## BEGIN INFORMATION PROVIDED

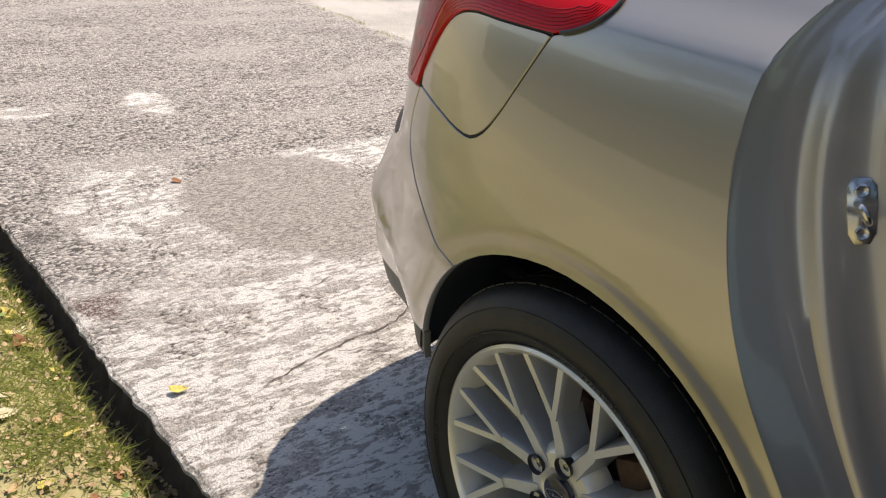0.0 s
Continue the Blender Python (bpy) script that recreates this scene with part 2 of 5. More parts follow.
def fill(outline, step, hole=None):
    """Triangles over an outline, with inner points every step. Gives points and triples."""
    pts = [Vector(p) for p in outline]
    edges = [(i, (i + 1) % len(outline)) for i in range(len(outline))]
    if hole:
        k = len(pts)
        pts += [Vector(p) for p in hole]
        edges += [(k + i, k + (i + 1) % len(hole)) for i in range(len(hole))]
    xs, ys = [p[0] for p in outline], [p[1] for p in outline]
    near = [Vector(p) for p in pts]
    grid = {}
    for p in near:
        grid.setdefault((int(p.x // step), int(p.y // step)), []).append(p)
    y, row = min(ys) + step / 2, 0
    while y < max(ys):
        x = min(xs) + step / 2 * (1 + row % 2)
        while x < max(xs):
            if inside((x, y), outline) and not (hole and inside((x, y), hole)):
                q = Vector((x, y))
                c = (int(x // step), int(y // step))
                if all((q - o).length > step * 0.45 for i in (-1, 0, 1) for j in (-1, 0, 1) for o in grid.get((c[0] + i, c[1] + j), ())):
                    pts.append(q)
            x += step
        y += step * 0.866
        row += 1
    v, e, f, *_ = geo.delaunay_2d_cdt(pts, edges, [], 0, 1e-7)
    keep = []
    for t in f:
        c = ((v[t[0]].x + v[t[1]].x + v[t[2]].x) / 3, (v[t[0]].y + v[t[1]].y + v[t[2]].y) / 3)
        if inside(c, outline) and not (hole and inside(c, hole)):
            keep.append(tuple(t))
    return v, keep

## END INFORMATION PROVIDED

EXERCISE REQUIREMENTS
Copy out all of the data word for word. Do not carry over any picture.

WRITTEN REPLY
0.0 s
Continue the Blender Python (bpy) script that recreates this scene with part 2 of 5. More parts follow.
def fill(outline, step, hole=None):
    """Triangles over an outline, with inner points every step. Gives points and triples."""
    pts = [Vector(p) for p in outline]
    edges = [(i, (i + 1) % len(outline)) for i in range(len(outline))]
    if hole:
        k = len(pts)
        pts += [Vector(p) for p in hole]
        edges += [(k + i, k + (i + 1) % len(hole)) for i in range(len(hole))]
    xs, ys = [p[0] for p in outline], [p[1] for p in outline]
    near = [Vector(p) for p in pts]
    grid = {}
    for p in near:
        grid.setdefault((int(p.x // step), int(p.y // step)), []).append(p)
    y, row = min(ys) + step / 2, 0
    while y < max(ys):
        x = min(xs) + step / 2 * (1 + row % 2)
        while x < max(xs):
            if inside((x, y), outline) and not (hole and inside((x, y), hole)):
                q = Vector((x, y))
                c = (int(x // step), int(y // step))
                if all((q - o).length > step * 0.45 for i in (-1, 0, 1) for j in (-1, 0, 1) for o in grid.get((c[0] + i, c[1] + j), ())):
                    pts.append(q)
            x += step
        y += step * 0.866
        row += 1
    v, e, f, *_ = geo.delaunay_2d_cdt(pts, edges, [], 0, 1e-7)
    keep = []
    for t in f:
        c = ((v[t[0]].x + v[t[1]].x + v[t[2]].x) / 3, (v[t[0]].y + v[t[1]].y + v[t[2]].y) / 3)
        if inside(c, outline) and not (hole and inside(c, hole)):
            keep.append(tuple(t))
    return v, keep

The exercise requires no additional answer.